Fear conjoined with energy is frenzy. You can’t have a good witch trial or lynching without frenzy. Add in the fear, that it is all somehow slipping away, and something must be done about it! “I’ve got it! We will come up with the most heinous and repressive bill we can think of. And then, we will force it on school children.”

This is where the frenzy comes in. “Oh, that’s a terrible idea. Let me add my terrible idea to yours, and we’ll have a super terrible idea. A terrible idea that all the Conservatives can rally around, and we can be heroes again, just like in the old days. Bad horse meets bad committee.

I would stake my entire “People’s Court” legal training. That Florida’s “Don’t Say Gay Bill” will be struck down by the first court that ever hears it. If it ever even sees the light of day. “And there’s one smoking a joint and that one’s got spots! If I had my way…” But it’s only a fan dance, in an attempt keep the crowd’s attention after fat orange Elvis has left the building. “See? See? We can be repressive and cruel too! “Burn the witches! Burn the witches!”

Under the proposed terms of the bill, if your child comes out to a school official, counselor or principal. The school would then be required to inform the child’s parents. The same underfunded school where you need a note from your parents to get an aspirin. The adult only wants to know about your child’s sex life or their aspirations towards one, after their solo career. Adults interrogating minor children about sex, what could go wrong?

 “Come on Jimmy, we’re your friends. You can tell us; you don’t like football and you drive a Prius. Tell us why, we won’t tell anyone.”

“I noticed that you signed up for auto shop and basketball Janie. Is there anything that you’d like to tell me about?” Firstly, is the idea that there is something going on that we need to talk about. There is nothing going on sexually in Florida schools, that hasn’t been going on around the world for thousands of years. Some kids are Gay, so what, get over it! Setting up a law or a Dragnet to try and identify them is to imply that there is some reason to set them apart and identify them.

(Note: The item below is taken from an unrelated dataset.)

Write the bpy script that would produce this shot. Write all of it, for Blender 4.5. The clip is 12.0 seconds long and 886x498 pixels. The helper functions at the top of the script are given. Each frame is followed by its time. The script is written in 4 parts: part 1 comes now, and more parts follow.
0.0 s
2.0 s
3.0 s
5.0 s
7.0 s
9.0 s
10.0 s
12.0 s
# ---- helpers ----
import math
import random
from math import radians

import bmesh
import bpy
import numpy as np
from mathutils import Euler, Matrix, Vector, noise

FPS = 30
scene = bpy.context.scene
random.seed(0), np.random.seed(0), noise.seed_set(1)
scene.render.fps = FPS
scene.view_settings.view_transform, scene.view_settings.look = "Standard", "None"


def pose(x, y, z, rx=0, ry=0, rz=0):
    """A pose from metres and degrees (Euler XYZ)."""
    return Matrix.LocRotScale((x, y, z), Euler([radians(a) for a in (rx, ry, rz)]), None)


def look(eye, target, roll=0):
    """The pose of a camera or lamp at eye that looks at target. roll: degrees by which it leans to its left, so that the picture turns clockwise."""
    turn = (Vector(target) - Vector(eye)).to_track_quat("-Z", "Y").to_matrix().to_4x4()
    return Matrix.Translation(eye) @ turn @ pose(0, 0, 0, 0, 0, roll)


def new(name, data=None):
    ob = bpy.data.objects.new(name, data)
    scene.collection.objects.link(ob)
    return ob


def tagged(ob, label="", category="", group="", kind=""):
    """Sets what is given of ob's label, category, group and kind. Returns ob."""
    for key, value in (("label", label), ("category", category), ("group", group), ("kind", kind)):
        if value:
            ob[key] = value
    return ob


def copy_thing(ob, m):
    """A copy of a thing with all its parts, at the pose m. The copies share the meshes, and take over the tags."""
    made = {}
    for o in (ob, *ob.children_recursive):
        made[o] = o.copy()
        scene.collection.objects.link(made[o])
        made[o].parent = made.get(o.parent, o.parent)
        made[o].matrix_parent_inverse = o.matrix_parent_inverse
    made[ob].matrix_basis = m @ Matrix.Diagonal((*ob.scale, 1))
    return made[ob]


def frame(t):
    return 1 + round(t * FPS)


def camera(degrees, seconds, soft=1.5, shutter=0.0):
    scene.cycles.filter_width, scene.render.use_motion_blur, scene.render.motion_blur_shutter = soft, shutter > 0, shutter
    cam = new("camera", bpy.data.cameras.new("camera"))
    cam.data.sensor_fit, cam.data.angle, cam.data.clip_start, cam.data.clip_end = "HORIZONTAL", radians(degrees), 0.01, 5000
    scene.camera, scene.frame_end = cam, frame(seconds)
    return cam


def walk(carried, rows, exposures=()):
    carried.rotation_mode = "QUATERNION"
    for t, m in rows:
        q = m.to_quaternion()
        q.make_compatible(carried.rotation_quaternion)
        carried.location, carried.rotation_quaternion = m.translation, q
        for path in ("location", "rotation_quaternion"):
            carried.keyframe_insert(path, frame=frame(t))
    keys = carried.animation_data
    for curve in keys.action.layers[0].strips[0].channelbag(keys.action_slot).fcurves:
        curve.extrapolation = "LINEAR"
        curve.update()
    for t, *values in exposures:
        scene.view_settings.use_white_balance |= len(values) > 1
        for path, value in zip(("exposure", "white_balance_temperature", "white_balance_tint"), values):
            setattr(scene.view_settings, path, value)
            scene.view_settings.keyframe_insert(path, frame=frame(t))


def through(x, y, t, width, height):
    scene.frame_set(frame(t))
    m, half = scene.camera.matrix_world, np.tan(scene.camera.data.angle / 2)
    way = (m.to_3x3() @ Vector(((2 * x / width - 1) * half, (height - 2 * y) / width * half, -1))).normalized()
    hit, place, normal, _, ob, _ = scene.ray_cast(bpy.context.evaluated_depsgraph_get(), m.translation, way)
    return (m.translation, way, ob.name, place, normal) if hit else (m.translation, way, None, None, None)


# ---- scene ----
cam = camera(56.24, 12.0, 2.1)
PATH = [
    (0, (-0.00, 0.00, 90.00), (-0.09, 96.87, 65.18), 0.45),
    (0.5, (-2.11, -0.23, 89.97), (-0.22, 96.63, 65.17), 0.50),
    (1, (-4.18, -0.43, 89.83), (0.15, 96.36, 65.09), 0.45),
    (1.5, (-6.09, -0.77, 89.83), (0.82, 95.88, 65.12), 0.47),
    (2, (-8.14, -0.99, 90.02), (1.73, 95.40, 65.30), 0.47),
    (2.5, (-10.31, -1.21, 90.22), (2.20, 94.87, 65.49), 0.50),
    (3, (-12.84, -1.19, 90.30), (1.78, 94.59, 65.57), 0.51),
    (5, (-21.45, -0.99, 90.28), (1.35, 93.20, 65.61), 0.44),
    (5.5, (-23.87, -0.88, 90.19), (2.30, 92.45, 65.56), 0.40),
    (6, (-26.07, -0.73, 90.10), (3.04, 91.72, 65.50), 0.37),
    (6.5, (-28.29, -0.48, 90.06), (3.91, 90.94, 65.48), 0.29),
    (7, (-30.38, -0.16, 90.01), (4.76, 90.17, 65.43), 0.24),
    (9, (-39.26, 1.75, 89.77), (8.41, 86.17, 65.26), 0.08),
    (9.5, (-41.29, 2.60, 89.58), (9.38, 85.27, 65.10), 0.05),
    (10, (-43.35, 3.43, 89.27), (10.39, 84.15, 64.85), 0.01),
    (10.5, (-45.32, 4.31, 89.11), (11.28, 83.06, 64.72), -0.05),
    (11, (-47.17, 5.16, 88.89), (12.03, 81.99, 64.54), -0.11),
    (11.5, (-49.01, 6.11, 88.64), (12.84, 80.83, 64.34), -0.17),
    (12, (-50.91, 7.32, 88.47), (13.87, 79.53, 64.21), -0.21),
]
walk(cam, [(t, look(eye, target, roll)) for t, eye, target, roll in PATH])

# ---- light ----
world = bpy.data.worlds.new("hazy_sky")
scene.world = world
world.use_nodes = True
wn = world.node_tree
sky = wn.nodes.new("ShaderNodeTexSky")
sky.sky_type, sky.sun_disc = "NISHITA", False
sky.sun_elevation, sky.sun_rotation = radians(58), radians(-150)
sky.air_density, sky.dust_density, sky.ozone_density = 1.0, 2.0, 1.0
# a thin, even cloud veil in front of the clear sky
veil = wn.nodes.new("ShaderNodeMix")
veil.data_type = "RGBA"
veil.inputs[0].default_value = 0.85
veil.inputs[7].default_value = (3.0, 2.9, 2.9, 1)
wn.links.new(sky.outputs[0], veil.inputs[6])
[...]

“Mr. & Ms. Johnson, I’ve arranged this parent teacher conference because it’s come to our attention. Danny’s P.E. Coach has noticed that Danny has freckles. We’re you aware of that? Has Danny been trying to hide that from you? Did you ever suspect, when he was younger?”

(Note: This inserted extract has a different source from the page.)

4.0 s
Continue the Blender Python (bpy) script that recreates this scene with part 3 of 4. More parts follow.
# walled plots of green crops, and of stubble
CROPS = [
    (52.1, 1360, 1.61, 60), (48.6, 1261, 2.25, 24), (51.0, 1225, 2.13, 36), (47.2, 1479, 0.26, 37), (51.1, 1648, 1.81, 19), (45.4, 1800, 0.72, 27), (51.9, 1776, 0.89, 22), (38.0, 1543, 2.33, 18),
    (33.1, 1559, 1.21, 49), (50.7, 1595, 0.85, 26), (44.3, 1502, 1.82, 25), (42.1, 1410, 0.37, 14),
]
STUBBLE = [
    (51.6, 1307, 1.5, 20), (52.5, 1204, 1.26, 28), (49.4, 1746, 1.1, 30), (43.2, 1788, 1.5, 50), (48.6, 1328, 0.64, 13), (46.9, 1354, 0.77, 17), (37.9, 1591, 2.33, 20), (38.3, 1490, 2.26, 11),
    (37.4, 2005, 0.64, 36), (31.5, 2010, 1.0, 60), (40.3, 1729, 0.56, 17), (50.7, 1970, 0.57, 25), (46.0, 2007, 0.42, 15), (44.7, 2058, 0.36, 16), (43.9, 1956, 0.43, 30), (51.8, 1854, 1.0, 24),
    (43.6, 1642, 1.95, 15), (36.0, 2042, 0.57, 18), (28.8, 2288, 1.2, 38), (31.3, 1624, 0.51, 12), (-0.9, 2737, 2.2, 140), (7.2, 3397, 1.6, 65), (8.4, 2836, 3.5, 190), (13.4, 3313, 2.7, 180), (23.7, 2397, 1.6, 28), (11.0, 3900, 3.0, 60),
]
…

Even children have the right to privacy. The right not to be interrogated about their personal lives, unless either laws have been broken or people are in danger. Fair is fair, if it’s bad to teach children about sex in schools, it’s just as bad to ask them about it.

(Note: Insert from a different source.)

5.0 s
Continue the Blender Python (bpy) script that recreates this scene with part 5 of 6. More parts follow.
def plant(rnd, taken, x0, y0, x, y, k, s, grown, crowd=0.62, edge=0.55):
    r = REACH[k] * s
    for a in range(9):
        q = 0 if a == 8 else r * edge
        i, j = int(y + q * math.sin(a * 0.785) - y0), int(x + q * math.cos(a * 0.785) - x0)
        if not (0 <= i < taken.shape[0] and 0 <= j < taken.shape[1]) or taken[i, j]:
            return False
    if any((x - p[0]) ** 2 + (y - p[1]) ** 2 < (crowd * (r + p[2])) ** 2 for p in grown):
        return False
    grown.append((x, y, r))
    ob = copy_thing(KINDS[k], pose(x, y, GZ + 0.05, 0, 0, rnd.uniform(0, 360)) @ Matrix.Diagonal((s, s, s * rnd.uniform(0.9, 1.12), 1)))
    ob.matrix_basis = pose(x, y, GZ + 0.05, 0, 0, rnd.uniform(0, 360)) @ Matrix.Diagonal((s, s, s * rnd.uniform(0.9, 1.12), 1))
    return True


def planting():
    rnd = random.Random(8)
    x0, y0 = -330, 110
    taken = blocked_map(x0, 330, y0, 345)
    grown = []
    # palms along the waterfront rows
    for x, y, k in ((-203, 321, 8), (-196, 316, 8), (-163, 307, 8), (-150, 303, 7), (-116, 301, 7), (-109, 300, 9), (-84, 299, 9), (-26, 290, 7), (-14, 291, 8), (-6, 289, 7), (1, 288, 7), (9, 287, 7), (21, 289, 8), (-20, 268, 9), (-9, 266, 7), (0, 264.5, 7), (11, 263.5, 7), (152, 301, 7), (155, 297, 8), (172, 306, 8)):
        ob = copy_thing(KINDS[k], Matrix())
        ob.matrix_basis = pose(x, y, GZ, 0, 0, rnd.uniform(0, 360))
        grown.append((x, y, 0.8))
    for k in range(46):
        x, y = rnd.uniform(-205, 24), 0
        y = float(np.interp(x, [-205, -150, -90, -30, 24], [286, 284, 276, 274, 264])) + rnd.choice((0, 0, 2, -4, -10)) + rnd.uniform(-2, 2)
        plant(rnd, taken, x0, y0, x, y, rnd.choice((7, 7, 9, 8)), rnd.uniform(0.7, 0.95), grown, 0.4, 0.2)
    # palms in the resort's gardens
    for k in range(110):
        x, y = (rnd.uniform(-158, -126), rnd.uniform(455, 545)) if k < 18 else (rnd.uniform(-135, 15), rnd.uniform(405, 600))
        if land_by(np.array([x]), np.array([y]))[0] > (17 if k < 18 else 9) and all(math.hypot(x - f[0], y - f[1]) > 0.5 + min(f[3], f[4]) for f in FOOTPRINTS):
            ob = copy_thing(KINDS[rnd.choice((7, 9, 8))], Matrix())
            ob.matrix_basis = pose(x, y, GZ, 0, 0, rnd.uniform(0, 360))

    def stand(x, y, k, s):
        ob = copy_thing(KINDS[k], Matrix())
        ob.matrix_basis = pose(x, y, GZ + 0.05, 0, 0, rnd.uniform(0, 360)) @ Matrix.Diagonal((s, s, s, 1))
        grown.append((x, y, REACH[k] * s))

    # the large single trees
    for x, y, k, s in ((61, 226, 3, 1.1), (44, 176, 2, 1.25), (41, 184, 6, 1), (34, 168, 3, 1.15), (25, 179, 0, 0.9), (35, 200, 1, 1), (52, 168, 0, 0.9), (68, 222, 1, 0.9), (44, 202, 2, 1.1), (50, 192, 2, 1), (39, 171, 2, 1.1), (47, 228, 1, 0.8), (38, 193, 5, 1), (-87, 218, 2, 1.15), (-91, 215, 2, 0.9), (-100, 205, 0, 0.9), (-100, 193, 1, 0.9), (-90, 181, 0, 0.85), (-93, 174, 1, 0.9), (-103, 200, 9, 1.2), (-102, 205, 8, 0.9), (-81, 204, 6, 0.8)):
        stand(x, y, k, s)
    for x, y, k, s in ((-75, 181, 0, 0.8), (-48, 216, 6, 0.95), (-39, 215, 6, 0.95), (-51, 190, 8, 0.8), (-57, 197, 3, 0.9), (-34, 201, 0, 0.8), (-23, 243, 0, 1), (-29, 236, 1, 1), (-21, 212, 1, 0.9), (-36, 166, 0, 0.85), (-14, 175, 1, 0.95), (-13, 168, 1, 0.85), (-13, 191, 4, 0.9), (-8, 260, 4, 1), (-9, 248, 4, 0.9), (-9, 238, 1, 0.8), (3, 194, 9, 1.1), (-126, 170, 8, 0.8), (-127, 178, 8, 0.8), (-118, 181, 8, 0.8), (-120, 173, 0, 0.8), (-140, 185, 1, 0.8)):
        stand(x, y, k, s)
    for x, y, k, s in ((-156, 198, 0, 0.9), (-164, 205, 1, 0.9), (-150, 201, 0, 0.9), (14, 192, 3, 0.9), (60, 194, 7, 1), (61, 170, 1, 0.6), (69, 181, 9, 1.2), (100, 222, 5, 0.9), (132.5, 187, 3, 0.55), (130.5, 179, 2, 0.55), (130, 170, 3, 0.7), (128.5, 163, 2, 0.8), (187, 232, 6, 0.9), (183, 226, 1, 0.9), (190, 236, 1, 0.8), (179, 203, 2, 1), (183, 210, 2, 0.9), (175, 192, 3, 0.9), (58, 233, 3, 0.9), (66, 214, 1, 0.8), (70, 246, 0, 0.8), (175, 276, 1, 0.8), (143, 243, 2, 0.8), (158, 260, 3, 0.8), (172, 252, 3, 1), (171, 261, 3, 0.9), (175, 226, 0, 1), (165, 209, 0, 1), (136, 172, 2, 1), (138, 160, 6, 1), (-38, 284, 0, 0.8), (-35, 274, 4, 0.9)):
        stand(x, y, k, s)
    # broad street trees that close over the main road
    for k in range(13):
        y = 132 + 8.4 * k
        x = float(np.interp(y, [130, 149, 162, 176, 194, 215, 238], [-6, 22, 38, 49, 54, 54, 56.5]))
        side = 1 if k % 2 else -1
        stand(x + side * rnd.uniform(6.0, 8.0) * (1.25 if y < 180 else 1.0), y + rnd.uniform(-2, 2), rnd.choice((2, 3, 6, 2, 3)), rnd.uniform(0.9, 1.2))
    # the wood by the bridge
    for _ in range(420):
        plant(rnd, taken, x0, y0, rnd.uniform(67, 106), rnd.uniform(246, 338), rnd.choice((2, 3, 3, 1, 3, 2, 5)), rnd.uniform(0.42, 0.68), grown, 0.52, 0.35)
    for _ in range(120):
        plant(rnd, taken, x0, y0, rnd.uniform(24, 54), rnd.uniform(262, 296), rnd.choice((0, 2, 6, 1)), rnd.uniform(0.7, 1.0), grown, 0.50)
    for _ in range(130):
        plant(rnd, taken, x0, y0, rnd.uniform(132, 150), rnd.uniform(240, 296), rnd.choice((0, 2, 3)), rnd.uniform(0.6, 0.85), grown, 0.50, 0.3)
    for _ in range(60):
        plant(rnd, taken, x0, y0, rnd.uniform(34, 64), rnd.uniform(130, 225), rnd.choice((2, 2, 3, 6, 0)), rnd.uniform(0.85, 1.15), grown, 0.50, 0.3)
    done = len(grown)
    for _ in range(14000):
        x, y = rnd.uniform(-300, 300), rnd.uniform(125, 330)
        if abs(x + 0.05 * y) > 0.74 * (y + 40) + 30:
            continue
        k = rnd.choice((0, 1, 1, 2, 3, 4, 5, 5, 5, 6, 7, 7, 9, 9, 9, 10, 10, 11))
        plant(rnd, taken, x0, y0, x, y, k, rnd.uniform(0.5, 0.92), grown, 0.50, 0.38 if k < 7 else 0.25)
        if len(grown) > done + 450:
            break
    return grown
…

Jews, Blacks or Gays it is really nothing new. To find a perceived minority enemy and set upon them. And in this case, a minor perceived enemy.

It is truly shocking in its scope. And to think, we once boycotted South Carolina over a flag. “How are we going to do this? After we browbeat the kid into a confession, how do we rat em out to the parents? Basically, the bill says, “we’ll figure that out later, I’m sure you’ll come up with really something good.” And that alone, tells you that this bill is a ruse. That it wouldn’t stand judicial muster on any number of challenges. “Just pretend to build a car, you won’t need an engine. We aren’t going any place in it.”

But it’s fighting the last war, who fights battles over being Gay anymore, but the desperate. “Yes, but ours is different, we’re attacking minors!” Willing to go over the top extreme, attempting to rally the troops, that the battles not already lost. Join us; we’re fighting the forces of evil! The Public Schools and Gayness! And we’re fighting books and books about Gayness!

They are trying to rally the faithful by singing to the choir. The bill will not gain them one single adherent, as it only appeals to those already on their side of the street. It signals weakness and appeals only to the sure-fire hate channels. And in its extremity, will only produce a more significant counter result. In their desperation, they look for anything to hang on to. “We can still attack Gays! At least the little one’s, still in school!”

How many Florida kids are busting a gut to come out to their P.E. Coach, shop teacher or school counselor now? Somewhere between zero and very few. But Florida Republican officials hope to make that conversation about sexual proclivities and practices between a minor and a controlling adult legal in Florida. “Do you ever fantasize about older men Jimmy?”

I remember a few years ago, reading about an anti-gay, Republican California legislator who was caught inside a Gay club. They caught him because they found his state car in the parking lot. I don’t care if you’re Gay, or if you drink in a Gay bar. I don’t even care if you’re the worst dancer in the whole club.

Just don’t drive your state car to the bar! But that seems to be a pattern with state legislatures interested in lowering the age of consent, or having conversations about sex with minors. It is probably because they have young friends or because they want too.

Matt Gaetz knows; there is only one reason an adult asks a child about sex, of any kind.